A common criticism of MPGe is that it gives electric vehicles (EVs) an inherent advantage because it does not account for the low efficiency of the current electric grid, an advantage exacerbated by the high efficiency of electric motors. There’s validity to this criticism (which I’ll get to), but it’s specious to base it on the assertion that – unlike other fuels – electricity is just an energy carrier resulting from burning fuel (e.g., coal) upstream.
Yes, electricity is an energy carrier. But so is every other fuel, by definition; that’s just physics. Fuels of any type provide potential energy that is converted to kinetic energy by a vehicle’s engine, be it an electric motor, an internal combustion engine, a steam engine, etc.
Furthermore, every practical vehicle fuel today results from upstream energy conversions that involve burning some other fuel. Gasoline, for example, is produced from crude oil in refineries that burn and pollute (obvious to anyone who has driven by a refinery); additional fuel is burned during the extraction of crude oil, during its transportation to a refinery, and during the transportation of the gasoline to a station near you. Producing ethanol from corn seeds involves burning fuel during farming, during the production and distribution of fertilizer, etc.
So, in terms of upstream energy conversions, there is no fundamental difference between electricity and gasoline – there’s just a difference of degree. As mentioned above, the difference is substantial for the current electric grid, so from this single viewpoint electricity has a MPGe advantage. But there are balancing factors.
As many have pointed out, one could avoid the issue by including estimates of upstream energy conversion losses in the definition of MPGe – i.e., defining it on a wells-to-wheels basis rather than a pump-to-wheels basis. We decided against this for several reasons.

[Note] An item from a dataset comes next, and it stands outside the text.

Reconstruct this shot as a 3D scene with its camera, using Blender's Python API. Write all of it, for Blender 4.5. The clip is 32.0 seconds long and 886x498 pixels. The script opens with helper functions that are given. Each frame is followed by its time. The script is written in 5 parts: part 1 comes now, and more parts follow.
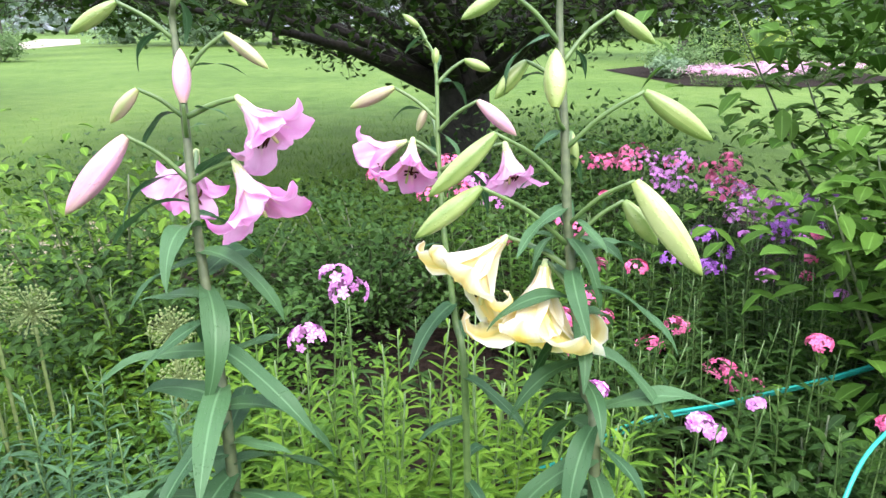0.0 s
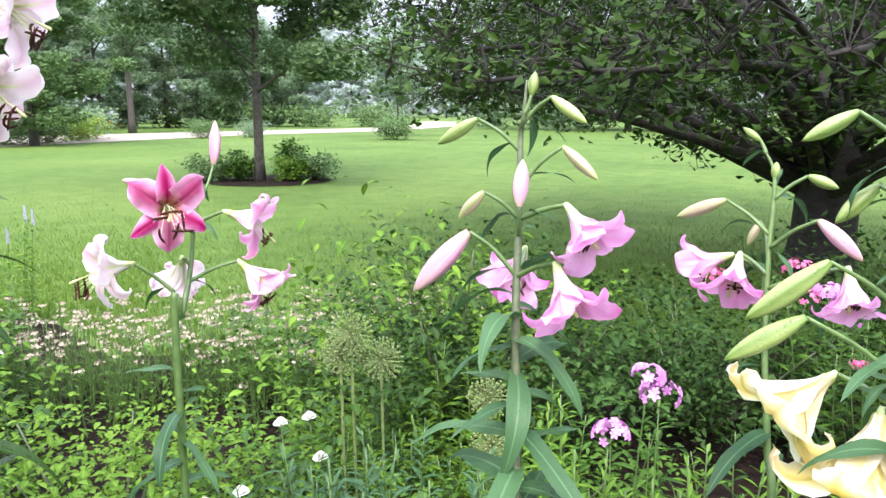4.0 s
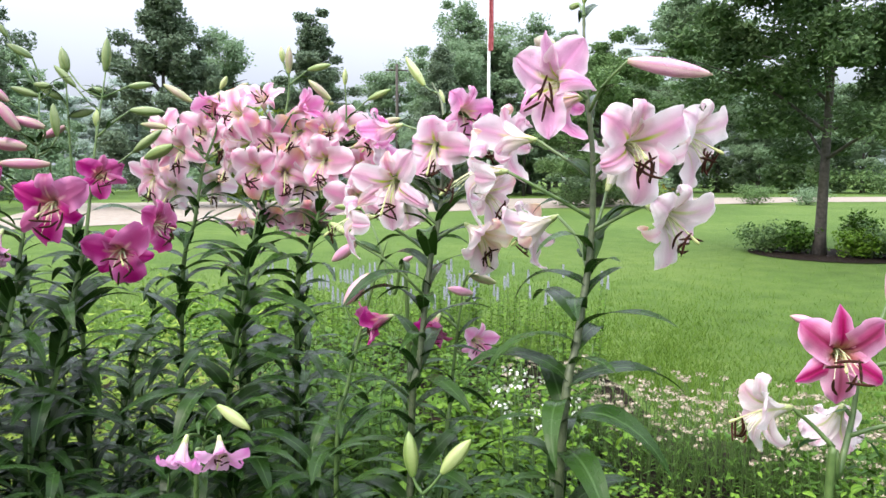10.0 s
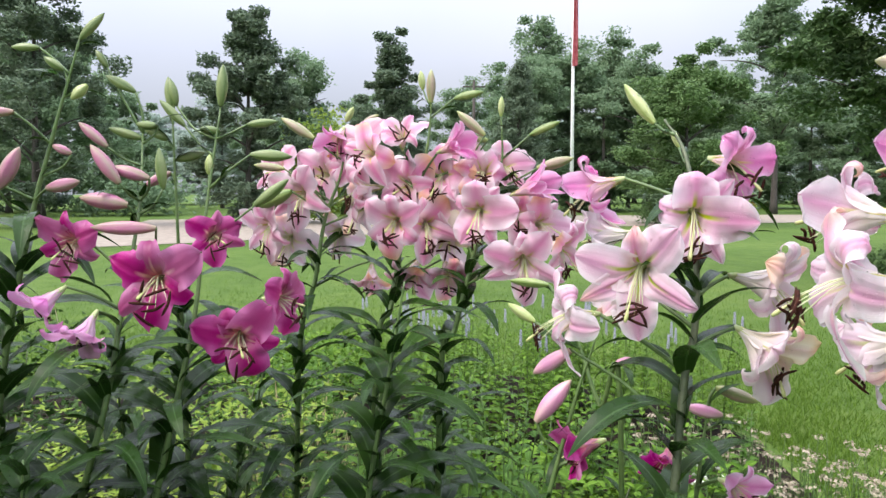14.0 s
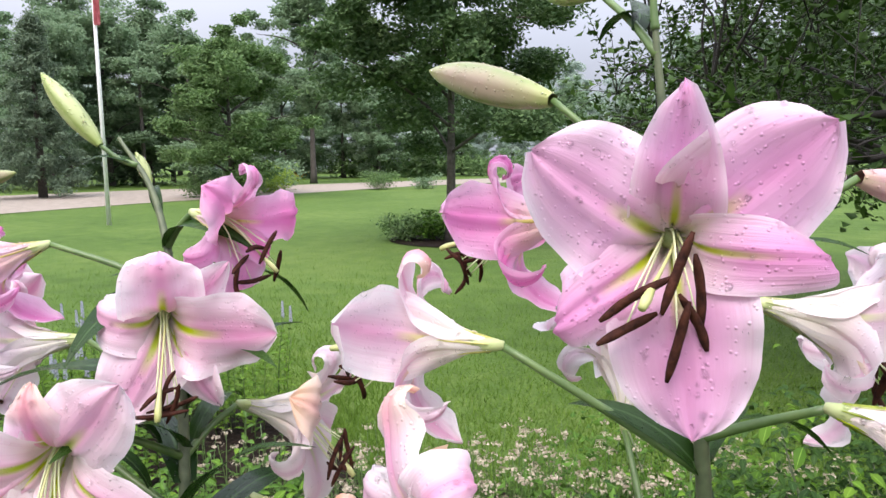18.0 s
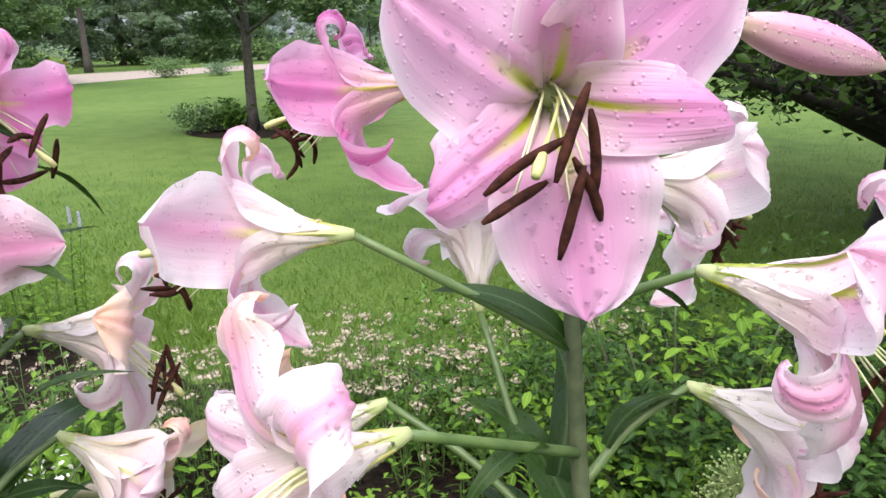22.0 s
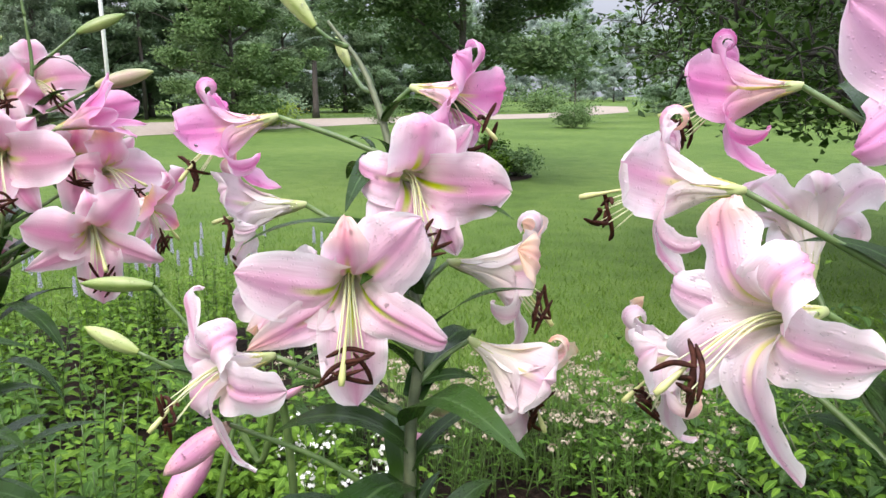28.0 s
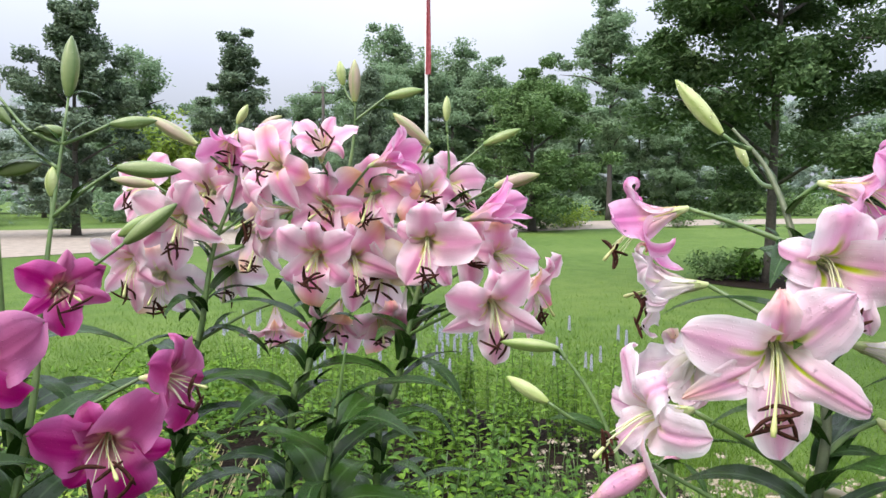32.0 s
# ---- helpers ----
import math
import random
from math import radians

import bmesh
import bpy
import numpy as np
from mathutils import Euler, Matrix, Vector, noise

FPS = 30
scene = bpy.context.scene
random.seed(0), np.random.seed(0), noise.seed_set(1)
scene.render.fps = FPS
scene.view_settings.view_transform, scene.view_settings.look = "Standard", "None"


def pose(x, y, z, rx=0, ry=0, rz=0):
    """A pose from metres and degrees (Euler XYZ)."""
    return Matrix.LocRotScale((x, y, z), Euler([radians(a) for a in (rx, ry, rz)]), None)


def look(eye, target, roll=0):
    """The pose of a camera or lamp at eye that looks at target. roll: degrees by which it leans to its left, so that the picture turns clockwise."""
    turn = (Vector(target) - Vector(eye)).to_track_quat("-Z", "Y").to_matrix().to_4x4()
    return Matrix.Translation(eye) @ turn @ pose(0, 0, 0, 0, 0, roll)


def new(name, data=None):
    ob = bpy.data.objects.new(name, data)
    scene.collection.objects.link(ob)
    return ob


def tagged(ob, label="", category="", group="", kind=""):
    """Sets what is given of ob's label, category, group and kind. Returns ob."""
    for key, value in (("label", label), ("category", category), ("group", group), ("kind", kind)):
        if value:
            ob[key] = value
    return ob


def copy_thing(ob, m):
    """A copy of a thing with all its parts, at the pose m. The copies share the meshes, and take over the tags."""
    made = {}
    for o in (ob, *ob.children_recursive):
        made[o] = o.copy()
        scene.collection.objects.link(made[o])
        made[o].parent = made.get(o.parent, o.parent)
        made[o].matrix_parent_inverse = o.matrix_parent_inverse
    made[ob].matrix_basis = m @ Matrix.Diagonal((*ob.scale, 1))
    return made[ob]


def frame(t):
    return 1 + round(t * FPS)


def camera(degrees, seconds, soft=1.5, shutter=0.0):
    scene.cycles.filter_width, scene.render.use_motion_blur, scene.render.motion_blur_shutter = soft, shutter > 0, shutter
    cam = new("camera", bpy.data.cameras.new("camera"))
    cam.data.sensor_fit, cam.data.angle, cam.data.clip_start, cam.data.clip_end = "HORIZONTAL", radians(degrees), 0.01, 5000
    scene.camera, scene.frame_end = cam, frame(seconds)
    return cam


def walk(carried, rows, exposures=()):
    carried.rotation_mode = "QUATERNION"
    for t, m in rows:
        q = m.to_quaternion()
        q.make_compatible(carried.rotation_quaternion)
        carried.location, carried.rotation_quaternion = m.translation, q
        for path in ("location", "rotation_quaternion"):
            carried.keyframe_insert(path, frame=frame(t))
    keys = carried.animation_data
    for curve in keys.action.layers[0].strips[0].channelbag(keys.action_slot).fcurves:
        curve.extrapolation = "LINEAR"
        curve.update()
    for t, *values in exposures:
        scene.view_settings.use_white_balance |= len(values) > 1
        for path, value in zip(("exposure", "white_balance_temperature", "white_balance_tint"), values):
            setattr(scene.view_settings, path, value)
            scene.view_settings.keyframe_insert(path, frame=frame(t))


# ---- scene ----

For one thing, consumers understand pump-to-wheels measures – nobody does a wells-to-wheels calculation when they refuel. For another – from a technical viewpoint – we wanted to have an unambiguous, soundly-based, figure-of-merit that depends only on things the vehicle designer can control. This is because a main focus of the Progressive Automotive X PRIZE is to stimulate innovation in vehicles, and vehicle designers have little control over wells-to-pump efficiencies. Furthermore, upstream fuel efficiencies are ambiguous as they involve controversial and changing-in-time assumptions and predictions on which proponents of different fuels rarely agree. So, a wells-to-wheels definition of MPGe would result in arguable estimates rather than objective measured values.
Finally, we do not ignore wells-to-pump efficiencies and upstream fuel burning – these are addressed directly and indirectly by the second X PRIZE figure of merit, a cap of 200 g/mi on total wells-to-wheels greenhouse gas (GHG) emissions. Relative to gasoline vehicles, this GHG requirement is a significant disadvantage for EVs. To meet the GHG requirement, EVs will have to exceed our 100 MPGe threshold by about 20%. Critics of EVs point out that a 100 MPGe gasoline vehicle has even lower WTW GHG emissions (roughly 115 g/mi). However, a 3.75 mi/kWh (128 MPGe) EV running off the estimated 2014 California grid can match this (see the energy and emissions spreadsheet, described here).
While electric motors are more efficient than internal combustion engines(roughly twice as efficient), EV battery-packs are heavy (especially for longer range vehicles), which reduces overall efficiency. And EVs have a variety of other disadvantages (range, recharge time, and battery cost) that make the Mainstream Class requirements a stretch goal (including 200 mile range, production-capable at reasonable costs for 10,000 units per year).
It’s difficult to be certain how these advantages and disadvantages balance out, and EV critics may believe that EVs retain an overall advantage. On the other hand, EVs have great value in displacing petroleum (one of the our goals) - indeed, the wells-to-wheels use of petroleum by EVs is roughly 90% less than that of gasoline.